Alternatives et démarches à envisager si la vente tarde
Quand la revente s’éternise, il existe divers moyens d’éviter l’emballement du prêt relais. Premier axe : demander à transformer le prêt relais en crédit immobilier classique. Certaines banques l’acceptent, permettant d’étaler la dette sur une durée classique. Cela suppose toutefois de revoir tout le financement et d’absorber de nouveaux frais.
Autre voie : le prêt achat-revente. Ce produit proposé par des établissements spécialisés fusionne les deux prêts (ancien et nouveau) pour ne laisser qu’une mensualité à l’emprunteur.
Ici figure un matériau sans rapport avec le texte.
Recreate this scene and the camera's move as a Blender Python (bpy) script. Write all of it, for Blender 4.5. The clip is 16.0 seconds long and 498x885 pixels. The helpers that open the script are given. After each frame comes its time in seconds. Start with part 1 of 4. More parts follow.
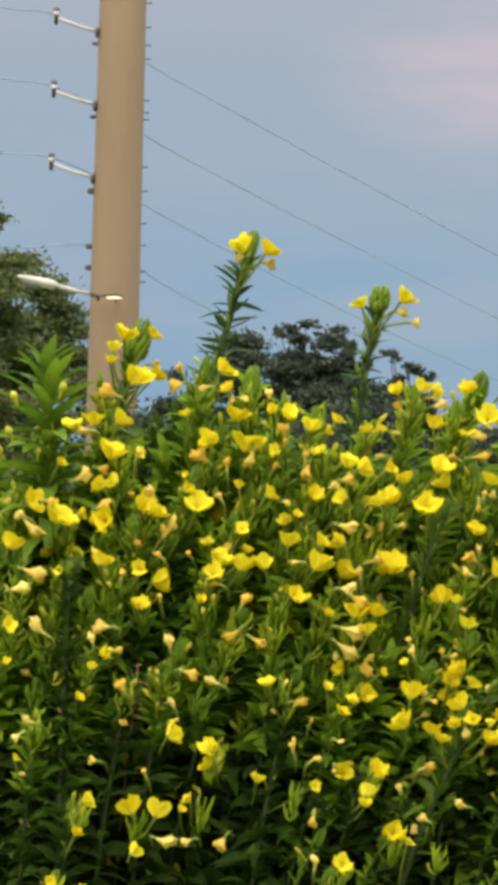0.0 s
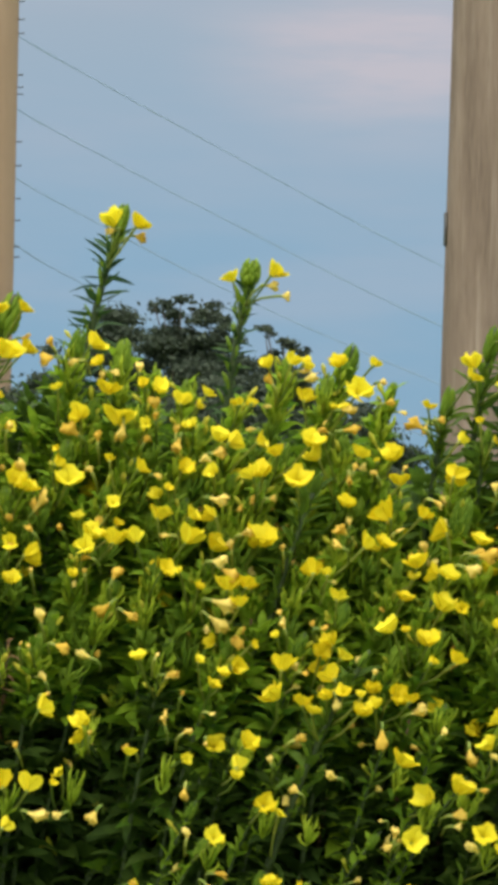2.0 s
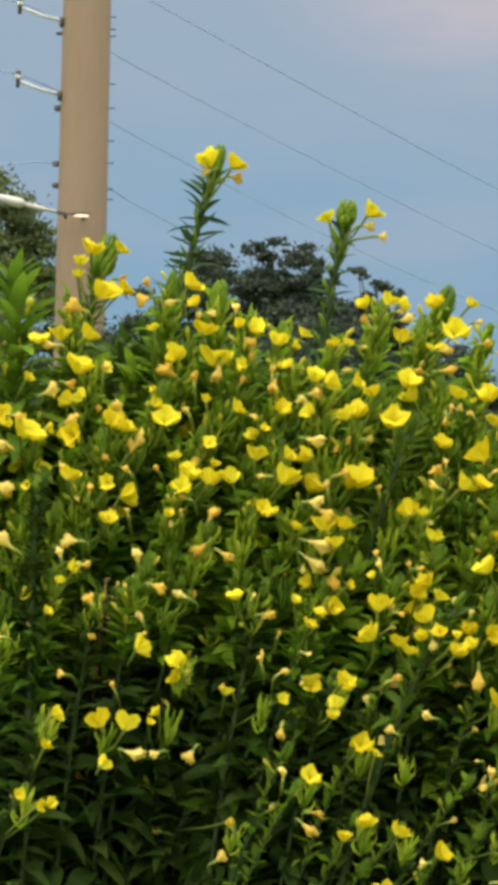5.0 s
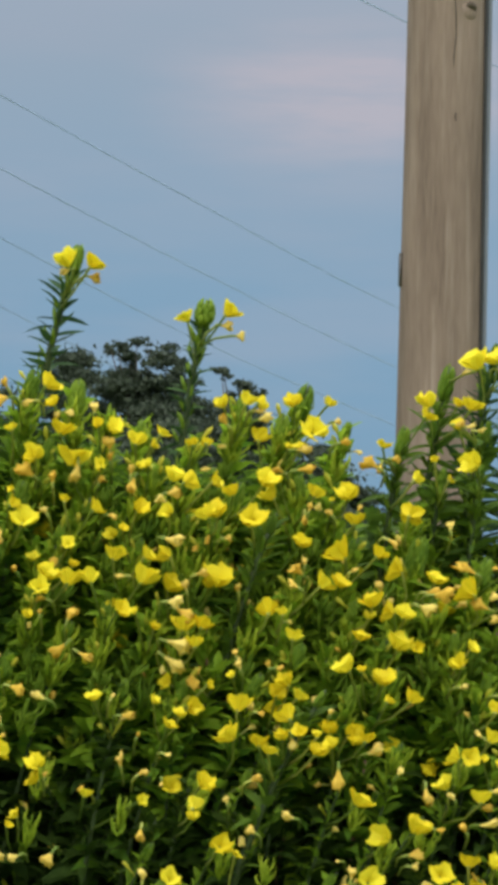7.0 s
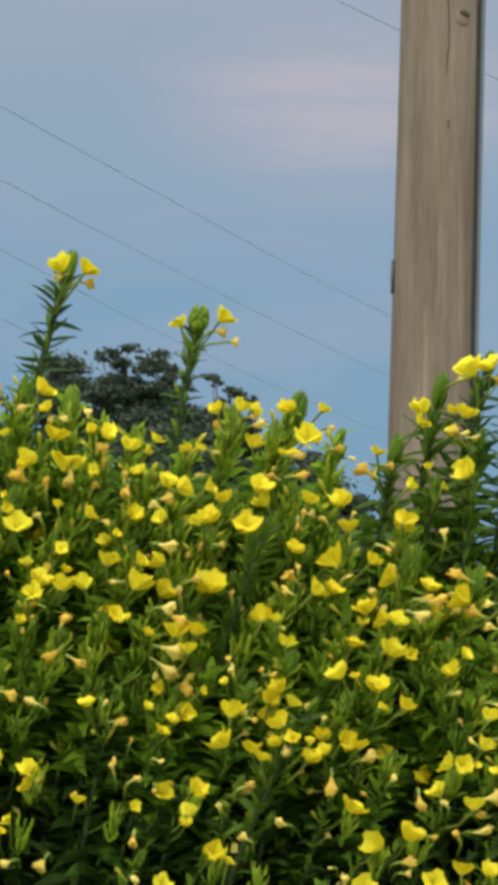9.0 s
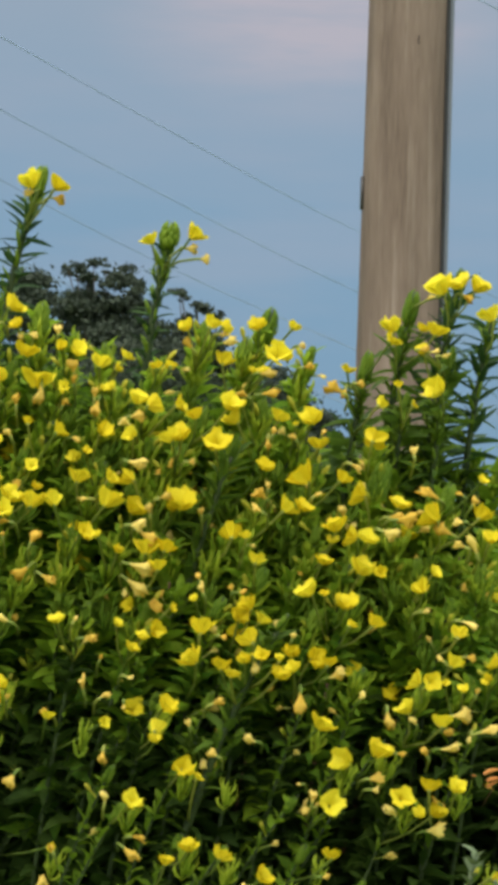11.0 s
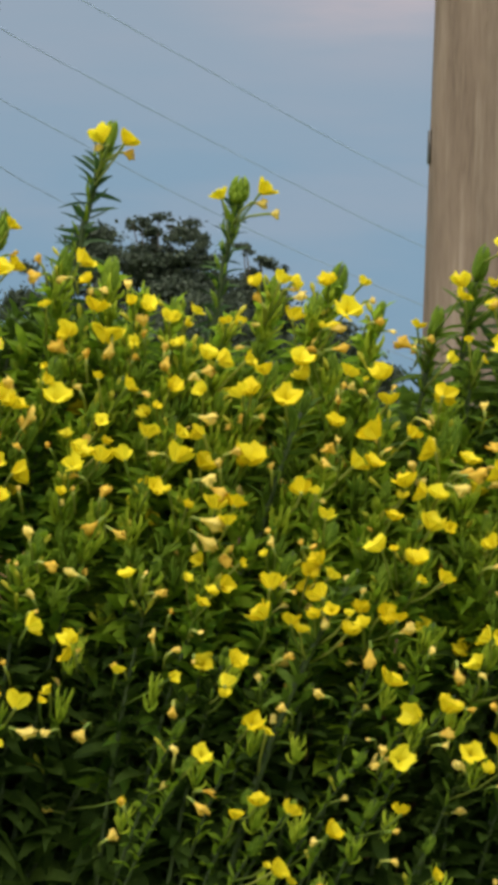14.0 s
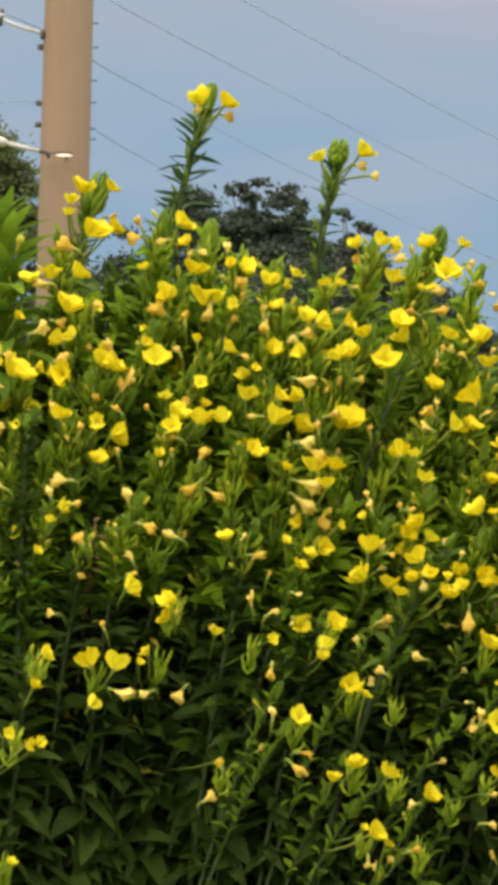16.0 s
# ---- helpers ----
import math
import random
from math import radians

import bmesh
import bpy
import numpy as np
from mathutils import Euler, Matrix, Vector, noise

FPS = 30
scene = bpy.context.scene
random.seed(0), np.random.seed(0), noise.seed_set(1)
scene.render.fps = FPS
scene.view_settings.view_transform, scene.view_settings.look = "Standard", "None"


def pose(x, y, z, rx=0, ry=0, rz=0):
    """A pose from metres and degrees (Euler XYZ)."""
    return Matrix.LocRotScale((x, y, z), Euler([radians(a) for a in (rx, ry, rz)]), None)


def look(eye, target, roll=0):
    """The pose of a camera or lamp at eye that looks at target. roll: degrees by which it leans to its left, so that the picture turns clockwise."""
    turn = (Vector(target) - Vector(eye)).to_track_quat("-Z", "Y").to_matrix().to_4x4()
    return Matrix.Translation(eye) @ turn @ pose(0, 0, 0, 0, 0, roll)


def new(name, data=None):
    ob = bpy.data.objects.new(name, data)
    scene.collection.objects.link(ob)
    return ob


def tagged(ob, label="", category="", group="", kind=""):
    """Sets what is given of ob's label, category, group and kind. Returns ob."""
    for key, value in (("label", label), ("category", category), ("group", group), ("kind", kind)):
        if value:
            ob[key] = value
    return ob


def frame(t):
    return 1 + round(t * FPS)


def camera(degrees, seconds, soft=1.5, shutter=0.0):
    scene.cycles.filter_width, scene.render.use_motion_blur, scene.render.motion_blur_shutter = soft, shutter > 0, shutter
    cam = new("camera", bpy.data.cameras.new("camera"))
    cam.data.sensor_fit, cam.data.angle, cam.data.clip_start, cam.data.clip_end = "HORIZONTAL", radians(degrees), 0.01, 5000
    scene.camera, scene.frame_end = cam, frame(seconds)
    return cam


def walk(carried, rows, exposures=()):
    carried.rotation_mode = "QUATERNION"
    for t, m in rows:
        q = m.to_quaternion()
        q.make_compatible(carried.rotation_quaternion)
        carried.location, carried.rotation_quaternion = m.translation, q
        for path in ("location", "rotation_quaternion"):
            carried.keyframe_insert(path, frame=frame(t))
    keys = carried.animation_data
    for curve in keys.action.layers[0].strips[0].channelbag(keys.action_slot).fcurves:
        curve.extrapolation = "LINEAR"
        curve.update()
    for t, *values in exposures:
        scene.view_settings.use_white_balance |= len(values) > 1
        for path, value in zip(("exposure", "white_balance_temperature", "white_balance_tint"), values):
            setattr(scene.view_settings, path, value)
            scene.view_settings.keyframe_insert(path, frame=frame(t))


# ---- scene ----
# ---- camera and walk ----
cam = camera(10.5, 16.0, soft=5.8)
EYE = 1.5
# t, x, y, z from the standing place, yaw, pitch, lean
ROWS = [
    (0.00, 0.0013, -0.0014, 0.0057, 1.898, 3.533, 1.775),
    (0.50, -0.0019, -0.0020, 0.0055, 1.721, 3.472, 1.566),
    (1.00, 0.0001, -0.0040, 0.0045, 1.961, 3.374, 1.503),
    (1.10, 0.0018, -0.0042, 0.0037, 1.984, 3.359, 1.521),
    (1.20, 0.0035, -0.0044, 0.0029, 1.811, 3.344, 1.538),
    (1.30, 0.0052, -0.0046, 0.0020, 1.386, 3.329, 1.556),
    (1.40, 0.0068, -0.0048, 0.0012, 0.676, 3.314, 1.574),
    (1.50, 0.0085, -0.0050, 0.0004, 0.019, 3.299, 1.591),
    (1.60, 0.0086, -0.0048, 0.0007, -0.224, 3.257, 1.572),
    (1.70, 0.0087, -0.0047, 0.0011, -0.414, 3.216, 1.553),
    (1.80, 0.0088, -0.0046, 0.0015, -0.580, 3.174, 1.534),
    (2.00, 0.0089, -0.0044, 0.0023, -0.752, 3.090, 1.496),
    (2.50, 0.0071, -0.0034, -0.0006, -0.945, 2.823, 1.528),
    (3.00, 0.0060, -0.0041, -0.0008, -0.852, 2.440, 1.639),
    (3.50, 0.0033, -0.0051, 0.0002, -0.607, 2.037, 1.737),
    (4.00, 0.0004, -0.0065, 0.0004, -0.294, 1.696, 1.709),
    (4.20, 0.0009, -0.0078, -0.0003, -0.128, 1.583, 1.688),
    (4.55, 0.0015, -0.0075, -0.0005, 0.341, 1.535, 1.660),
    (4.90, 0.0031, -0.0070, -0.0010, 1.004, 1.736, 1.591),
    (5.25, 0.0051, -0.0063, -0.0018, 1.615, 2.104, 1.501),
    (5.60, 0.0072, -0.0057, -0.0025, 1.929, 2.558, 1.411),
    (5.95, 0.0088, -0.0052, -0.0030, 1.699, 3.019, 1.341),
    (6.30, 0.0094, -0.0049, -0.0032, 0.680, 3.405, 1.314),
    (6.40, 0.0103, -0.0040, -0.0030, 0.315, 3.496, 1.286),
    (6.50, 0.0111, -0.0031, -0.0028, -0.174, 3.588, 1.259),
    (6.60, 0.0113, -0.0026, -0.0026, -0.636, 3.672, 1.252),
    (6.70, 0.0114, -0.0021, -0.0023, -1.110, 3.755, 1.245),
    (6.80, 0.0116, -0.0016, -0.0020, -1.346, 3.838, 1.238),
    (6.90, 0.0118, -0.0011, -0.0017, -1.533, 3.921, 1.231),
    (7.00, 0.0119, -0.0007, -0.0014, -1.649, 4.005, 1.224),
    (7.50, 0.0117, -0.0000, -0.0026, -1.940, 4.245, 1.188),
    (8.00, 0.0109, 0.0005, -0.0042, -1.971, 4.342, 1.178),
    (8.20, 0.0087, 0.0031, -0.0044, -1.989, 4.380, 1.262),
    (8.55, 0.0082, 0.0030, -0.0040, -1.966, 4.367, 1.286),
    (8.90, 0.0067, 0.0028, -0.0030, -1.880, 4.217, 1.345),
    (9.25, 0.0049, 0.0026, -0.0016, -1.791, 3.967, 1.423),
    (9.60, 0.0030, 0.0023, -0.0003, -1.764, 3.654, 1.500),
    (9.95, 0.0016, 0.0021, 0.0007, -1.860, 3.315, 1.559),
    (10.30, 0.0011, 0.0020, 0.0011, -2.142, 2.987, 1.583),
    (10.50, -0.0003, 0.0033, 0.0006, -2.369, 2.811, 1.599),
    (11.00, -0.0007, 0.0038, 0.0017, -2.617, 2.375, 1.573),
    (11.50, -0.0017, 0.0044, -0.0003, -2.438, 2.062, 1.510),
    (12.00, -0.0046, 0.0015, 0.0006, -2.121, 1.800, 1.574),
    (12.50, -0.0065, 0.0018, 0.0018, -1.784, 1.609, 1.575),
    (13.00, -0.0068, 0.0013, 0.0022, -1.490, 1.561, 1.587),
    (13.50, -0.0093, 0.0044, 0.0030, -1.400, 1.521, 1.575),
    (14.00, -0.0111, 0.0057, 0.0026, -1.303, 1.377, 1.681),
    (14.50, -0.0153, 0.0046, -0.0006, -1.165, 1.325, 1.704),
    (14.70, -0.0155, 0.0050, -0.0018, -1.009, 1.213, 1.718),
    (14.80, -0.0156, 0.0052, -0.0024, -0.786, 1.158, 1.724),
    (14.90, -0.0157, 0.0054, -0.0030, -0.526, 1.102, 1.731),
    (15.00, -0.0158, 0.0057, -0.0036, -0.283, 1.047, 1.737),
    (15.20, -0.0157, 0.0055, -0.0039, 0.113, 0.935, 1.746),
    (15.50, -0.0154, 0.0052, -0.0042, 0.539, 0.766, 1.760),
    (16.00, -0.0119, 0.0061, -0.0036, 0.748, 0.597, 1.834),
]
walk(cam, [(t, pose(x, y, EYE + z, 0, 0, yaw) @ pose(0, 0, 0, 90 + pitch) @ pose(0, 0, 0, 0, 0, lean)) for t, x, y, z, yaw, pitch, lean in ROWS],
     exposures=[(0.0, 0.07, 6450, 12), (0.4, 0.07, 6280, 8), (1.2, 0.07, 6220, 7), (2.0, 0.06, 6180, 7), (4.2, 0.06, 6250, 9), (6.5, -0.12, 6050, 7), (7.0, -0.14, 5980, 7), (8.2, -0.14, 5950, 7), (10.5, -0.15, 6000, 8), (11.5, -0.15, 6150, 9), (12.5, -0.2, 6250, 9), (14.0, -0.15, 6380, 10), (14.8, -0.03, 6400, 11), (15.5, 0.1, 6550, 14), (16.0, 0.12, 6600, 14)])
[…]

Ce dispositif lisse le remboursement sur plusieurs années, dès lors que la banque valide la solidité du dossier.
Pour ceux dont la situation urge, la vente à réméré permet de vendre à un investisseur tout en se laissant la faculté de racheter le bien à terme. Souvent choisie en dernier recours, cette solution s’accompagne d’une décote sur le prix et de frais élevés.
Certains propriétaires optent pour les services d’iBuyers, ces sociétés qui rachètent votre logement en quelques semaines, bien en deçà du prix du marché. L’avantage : obtenir des liquidités rapidement, solder le prêt relais et avancer, même au prix d’une perte financière.
Pour ne pas se retrouver acculé, voici quelques pistes à explorer :
- Songez à négocier un allongement du délai de remboursement avec votre banque.
- Étudiez la possibilité de louer votre logement invendu temporairement pour alléger le double poids financier.
- Faites appel à un courtier ou à un conseiller indépendant afin de simuler les différents scénarios de sortie.
À présent, le prêt relais ne se présente plus comme l’évidence qu’il fut. S’en saisir exige la clairvoyance des temps incertains : préparer son plan B, évaluer chaque détail, et ne jamais perdre de vue que la rapidité ne se décrète plus sur un marché où les repères ont bougé. Anticiper les méandres de la revente, c’est la clé pour éviter que ce dispositif ne se transforme en tremplin… vers plus de complications.